The company’s work in Sacramento already paid off last month.
Gov. Jerry Brown and legislative leaders publicly released a statement articulating the state’s commitment to "update liability rules and regulations for utility services in light of changing climate and the increased severity and frequency of weather events."
The March 13 press release sent a not-so-subtle message to investors that lawmakers were open to hearing PG&E’s arguments. PG&E stock climbed 6.3 percent in one day.
State Sen. Jerry Hill, D-San Mateo, calls any action to let PG&E “off the hook” premature until investigations determine the cause of the fires.
“What they are arguing is that they need immunity for the fires last year because without it and based on strict liability in the current law they will be held responsible and that would force them into bankruptcy,” Hill said. “What we know as fact is that the current system works perfectly in allocating costs and responsibility.”
Hill, a thorn in PG&E's side since the company's pipeline burst and killed eight people in his district in 2010, argues that alleviating utilities of liability takes away incentives for companies to proactively mitigate the potential for destructive fires.
Hill said any change would make it harder for homeowners to recoup their losses, especially for uninsured or underinsured properties, and potentially create problems for cities and counties that receive reimbursement for emergency services.
Tom Long, the legal director for the ratepayer advocacy nonprofit The Utility Reform Network, said the current system isn't working for utility customers, who won't be able to keep the lights on if PG&E and other companies are allowed to continue to raise their monthly electricity bills. Now ratepayers can absorb the costs of a utility's work to prevent fires, to insure against liability and to cover leftover damages after catastrophe strikes.
He pointed to CPUC data that show more than 885,000 utility customers, or 5.3 percent of all accounts in the state, were disconnected last year.
“It’s a very regressive way to fund these property damage claims because you’re threatening the ability of people to lose essential service,” Long said. “When that happens people’s lives start to spiral out of control. They’re making choices between their rent and their utility bills.”
Now homeowners insurance companies pay out claims and then sue utilities for the losses.

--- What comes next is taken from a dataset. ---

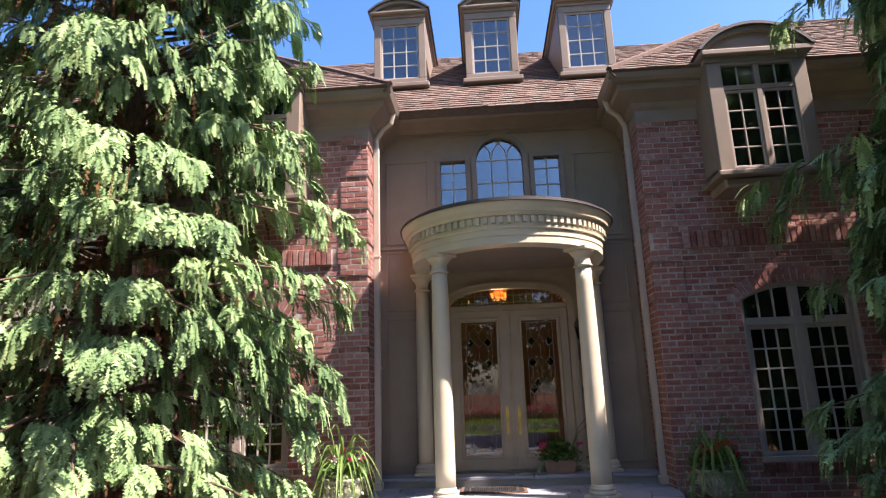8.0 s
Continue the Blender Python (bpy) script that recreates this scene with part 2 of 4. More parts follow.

But if utilities are not responsible for property damages, insurance companies could get stuck with the financial burden.
Rex Frazier, president of the Personal Insurance Federation of California, said insurance companies would move to raise prices for premiums in risky areas or decline to provide coverage if utilities were no longer responsible for compensating homeowners.
The California Department of Insurance reports that 3.6 million homes, or 26.8 percent of the houses in the state, are in risky areas, described as regions with dense wildland vegetation. Complaints over renewals or skyrocketing premiums have more than tripled in areas at the greatest risk of wildfire in the last six years, according to the agency.
“There aren’t going to be easy answers here,” said Long of TURN. “You can’t get blood from a stone."